● **Task goal**
Within the records below, reproduce without change the lines from the line that has "More parts follow." through the line that has "lower storey of", and only those.

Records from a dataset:
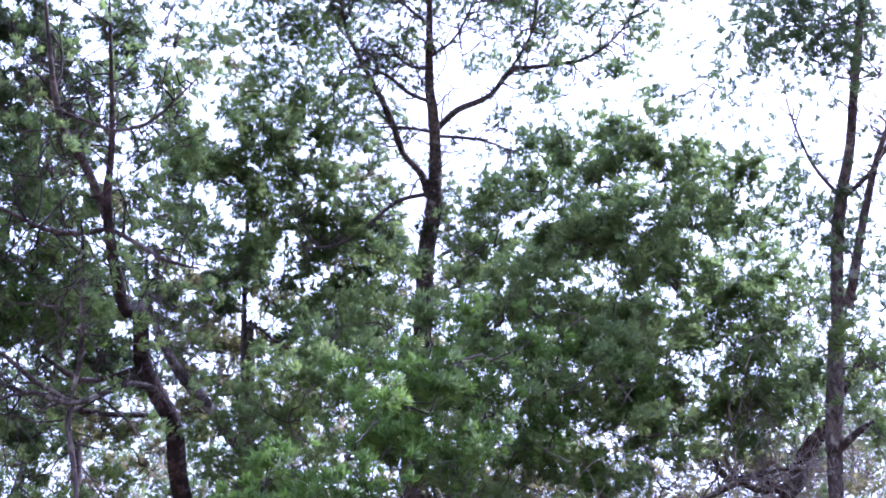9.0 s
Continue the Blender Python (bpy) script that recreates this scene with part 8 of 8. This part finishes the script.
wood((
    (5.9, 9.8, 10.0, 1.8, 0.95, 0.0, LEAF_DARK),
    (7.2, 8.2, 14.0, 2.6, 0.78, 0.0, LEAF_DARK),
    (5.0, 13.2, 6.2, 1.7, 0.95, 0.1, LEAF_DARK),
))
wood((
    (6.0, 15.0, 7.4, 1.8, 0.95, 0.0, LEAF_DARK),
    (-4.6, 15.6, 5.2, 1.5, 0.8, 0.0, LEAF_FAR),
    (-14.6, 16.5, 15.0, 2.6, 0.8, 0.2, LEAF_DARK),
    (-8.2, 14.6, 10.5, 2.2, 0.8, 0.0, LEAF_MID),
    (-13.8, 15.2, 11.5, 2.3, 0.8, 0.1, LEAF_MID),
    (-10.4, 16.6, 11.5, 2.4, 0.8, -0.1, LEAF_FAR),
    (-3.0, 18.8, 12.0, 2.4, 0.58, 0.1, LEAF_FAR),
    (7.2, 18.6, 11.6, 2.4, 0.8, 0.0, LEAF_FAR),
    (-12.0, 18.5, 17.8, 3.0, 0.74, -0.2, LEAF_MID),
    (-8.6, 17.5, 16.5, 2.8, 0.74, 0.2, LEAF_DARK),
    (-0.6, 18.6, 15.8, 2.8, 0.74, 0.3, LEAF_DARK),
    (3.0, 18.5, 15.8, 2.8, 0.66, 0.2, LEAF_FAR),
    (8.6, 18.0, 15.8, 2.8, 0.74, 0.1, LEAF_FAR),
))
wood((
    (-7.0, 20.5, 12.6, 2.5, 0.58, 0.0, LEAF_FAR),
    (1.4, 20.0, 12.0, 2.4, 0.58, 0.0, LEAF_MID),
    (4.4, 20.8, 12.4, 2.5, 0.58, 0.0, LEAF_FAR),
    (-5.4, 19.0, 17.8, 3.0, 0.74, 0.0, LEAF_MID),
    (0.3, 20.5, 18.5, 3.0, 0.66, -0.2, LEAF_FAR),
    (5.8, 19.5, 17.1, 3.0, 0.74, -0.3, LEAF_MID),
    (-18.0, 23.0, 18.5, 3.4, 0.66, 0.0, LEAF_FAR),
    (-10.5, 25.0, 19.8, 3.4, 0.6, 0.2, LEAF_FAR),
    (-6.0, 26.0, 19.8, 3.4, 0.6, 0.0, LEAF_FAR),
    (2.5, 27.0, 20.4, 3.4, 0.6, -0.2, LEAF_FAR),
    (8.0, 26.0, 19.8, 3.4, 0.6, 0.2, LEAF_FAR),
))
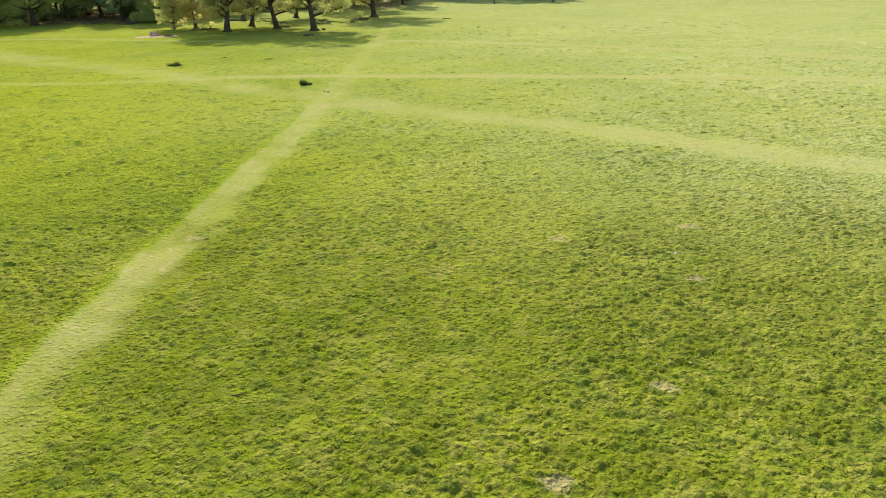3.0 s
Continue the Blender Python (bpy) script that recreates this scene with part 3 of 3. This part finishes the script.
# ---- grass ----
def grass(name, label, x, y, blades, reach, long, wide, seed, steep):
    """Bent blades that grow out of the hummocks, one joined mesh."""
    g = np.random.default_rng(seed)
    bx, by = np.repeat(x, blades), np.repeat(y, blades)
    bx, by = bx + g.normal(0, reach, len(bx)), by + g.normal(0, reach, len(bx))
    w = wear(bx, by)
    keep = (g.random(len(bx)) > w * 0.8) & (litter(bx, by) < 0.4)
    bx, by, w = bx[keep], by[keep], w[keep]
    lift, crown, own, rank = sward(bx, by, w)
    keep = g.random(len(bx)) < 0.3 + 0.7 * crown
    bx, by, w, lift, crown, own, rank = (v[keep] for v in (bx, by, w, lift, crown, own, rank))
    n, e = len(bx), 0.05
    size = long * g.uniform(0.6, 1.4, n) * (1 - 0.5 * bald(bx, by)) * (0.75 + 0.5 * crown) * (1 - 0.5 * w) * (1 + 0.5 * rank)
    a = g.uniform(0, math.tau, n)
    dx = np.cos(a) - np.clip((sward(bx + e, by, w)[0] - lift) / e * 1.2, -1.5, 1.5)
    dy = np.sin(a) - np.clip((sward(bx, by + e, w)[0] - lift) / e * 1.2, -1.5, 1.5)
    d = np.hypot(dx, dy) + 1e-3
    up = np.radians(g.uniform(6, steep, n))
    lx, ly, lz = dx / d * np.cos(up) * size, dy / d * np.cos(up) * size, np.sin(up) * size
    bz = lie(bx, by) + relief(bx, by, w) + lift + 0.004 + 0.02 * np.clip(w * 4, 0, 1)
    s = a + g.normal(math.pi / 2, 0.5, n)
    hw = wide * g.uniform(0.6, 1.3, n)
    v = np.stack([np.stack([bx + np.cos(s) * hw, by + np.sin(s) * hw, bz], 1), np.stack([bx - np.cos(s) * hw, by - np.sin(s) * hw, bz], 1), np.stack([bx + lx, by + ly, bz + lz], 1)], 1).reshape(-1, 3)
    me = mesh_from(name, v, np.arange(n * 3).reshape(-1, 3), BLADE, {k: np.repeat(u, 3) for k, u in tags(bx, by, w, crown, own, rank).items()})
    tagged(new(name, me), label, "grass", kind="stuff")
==
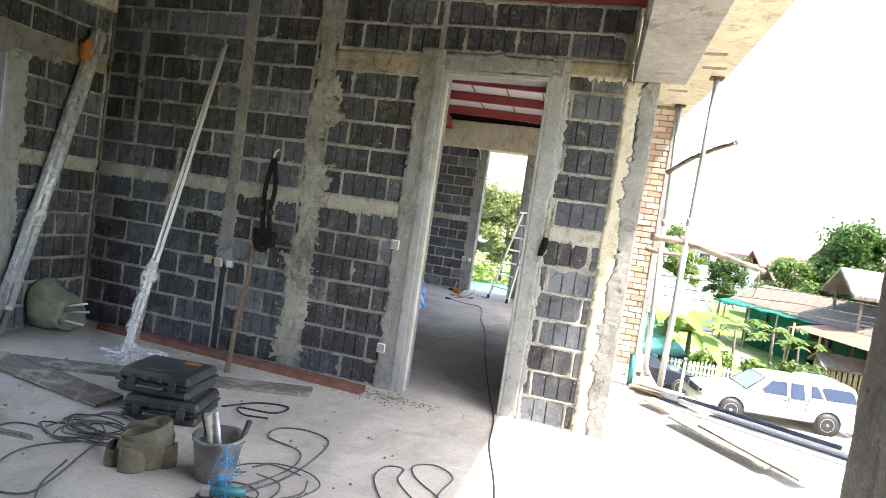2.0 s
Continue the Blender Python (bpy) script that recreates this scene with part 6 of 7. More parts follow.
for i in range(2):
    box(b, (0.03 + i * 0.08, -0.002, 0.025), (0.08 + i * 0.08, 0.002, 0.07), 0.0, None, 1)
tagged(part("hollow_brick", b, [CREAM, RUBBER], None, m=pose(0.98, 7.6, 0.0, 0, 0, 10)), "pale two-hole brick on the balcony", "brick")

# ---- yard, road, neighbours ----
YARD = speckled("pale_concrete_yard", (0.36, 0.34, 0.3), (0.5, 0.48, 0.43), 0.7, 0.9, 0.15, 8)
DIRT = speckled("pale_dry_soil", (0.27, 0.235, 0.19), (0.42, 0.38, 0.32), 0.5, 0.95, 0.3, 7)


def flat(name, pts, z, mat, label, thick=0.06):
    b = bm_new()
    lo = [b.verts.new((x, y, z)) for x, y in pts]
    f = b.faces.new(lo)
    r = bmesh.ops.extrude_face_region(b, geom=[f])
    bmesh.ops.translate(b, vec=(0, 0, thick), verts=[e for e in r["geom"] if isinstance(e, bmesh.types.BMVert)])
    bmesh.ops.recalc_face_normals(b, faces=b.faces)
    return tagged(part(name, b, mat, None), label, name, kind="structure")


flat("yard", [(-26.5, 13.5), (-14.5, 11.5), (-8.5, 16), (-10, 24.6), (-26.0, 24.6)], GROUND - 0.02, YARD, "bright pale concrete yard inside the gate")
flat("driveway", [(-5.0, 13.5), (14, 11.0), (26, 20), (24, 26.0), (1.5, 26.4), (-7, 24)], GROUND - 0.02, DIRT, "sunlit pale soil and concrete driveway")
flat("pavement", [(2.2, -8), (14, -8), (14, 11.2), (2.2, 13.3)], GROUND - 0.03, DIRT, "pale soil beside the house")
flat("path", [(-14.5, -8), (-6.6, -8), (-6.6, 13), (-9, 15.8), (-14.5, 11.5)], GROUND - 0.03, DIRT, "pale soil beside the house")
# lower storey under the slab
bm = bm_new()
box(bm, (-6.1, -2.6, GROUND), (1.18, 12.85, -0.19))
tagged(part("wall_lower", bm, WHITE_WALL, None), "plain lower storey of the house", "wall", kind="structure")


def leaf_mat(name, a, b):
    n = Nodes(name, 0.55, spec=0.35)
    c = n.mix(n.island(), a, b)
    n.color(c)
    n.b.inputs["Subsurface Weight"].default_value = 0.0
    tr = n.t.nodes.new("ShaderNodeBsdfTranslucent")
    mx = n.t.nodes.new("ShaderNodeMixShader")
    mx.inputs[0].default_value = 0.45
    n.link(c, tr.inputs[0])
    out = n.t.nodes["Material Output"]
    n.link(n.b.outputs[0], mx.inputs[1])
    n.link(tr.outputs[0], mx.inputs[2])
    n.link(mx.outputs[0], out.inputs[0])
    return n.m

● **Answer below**
Continue the Blender Python (bpy) script that recreates this scene with part 6 of 7. More parts follow.
for i in range(2):
    box(b, (0.03 + i * 0.08, -0.002, 0.025), (0.08 + i * 0.08, 0.002, 0.07), 0.0, None, 1)
tagged(part("hollow_brick", b, [CREAM, RUBBER], None, m=pose(0.98, 7.6, 0.0, 0, 0, 10)), "pale two-hole brick on the balcony", "brick")

# ---- yard, road, neighbours ----
YARD = speckled("pale_concrete_yard", (0.36, 0.34, 0.3), (0.5, 0.48, 0.43), 0.7, 0.9, 0.15, 8)
DIRT = speckled("pale_dry_soil", (0.27, 0.235, 0.19), (0.42, 0.38, 0.32), 0.5, 0.95, 0.3, 7)


def flat(name, pts, z, mat, label, thick=0.06):
    b = bm_new()
    lo = [b.verts.new((x, y, z)) for x, y in pts]
    f = b.faces.new(lo)
    r = bmesh.ops.extrude_face_region(b, geom=[f])
    bmesh.ops.translate(b, vec=(0, 0, thick), verts=[e for e in r["geom"] if isinstance(e, bmesh.types.BMVert)])
    bmesh.ops.recalc_face_normals(b, faces=b.faces)
    return tagged(part(name, b, mat, None), label, name, kind="structure")


flat("yard", [(-26.5, 13.5), (-14.5, 11.5), (-8.5, 16), (-10, 24.6), (-26.0, 24.6)], GROUND - 0.02, YARD, "bright pale concrete yard inside the gate")
flat("driveway", [(-5.0, 13.5), (14, 11.0), (26, 20), (24, 26.0), (1.5, 26.4), (-7, 24)], GROUND - 0.02, DIRT, "sunlit pale soil and concrete driveway")
flat("pavement", [(2.2, -8), (14, -8), (14, 11.2), (2.2, 13.3)], GROUND - 0.03, DIRT, "pale soil beside the house")
flat("path", [(-14.5, -8), (-6.6, -8), (-6.6, 13), (-9, 15.8), (-14.5, 11.5)], GROUND - 0.03, DIRT, "pale soil beside the house")
# lower storey under the slab
bm = bm_new()
box(bm, (-6.1, -2.6, GROUND), (1.18, 12.85, -0.19))
tagged(part("wall_lower", bm, WHITE_WALL, None), "plain lower storey of the house", "wall", kind="structure")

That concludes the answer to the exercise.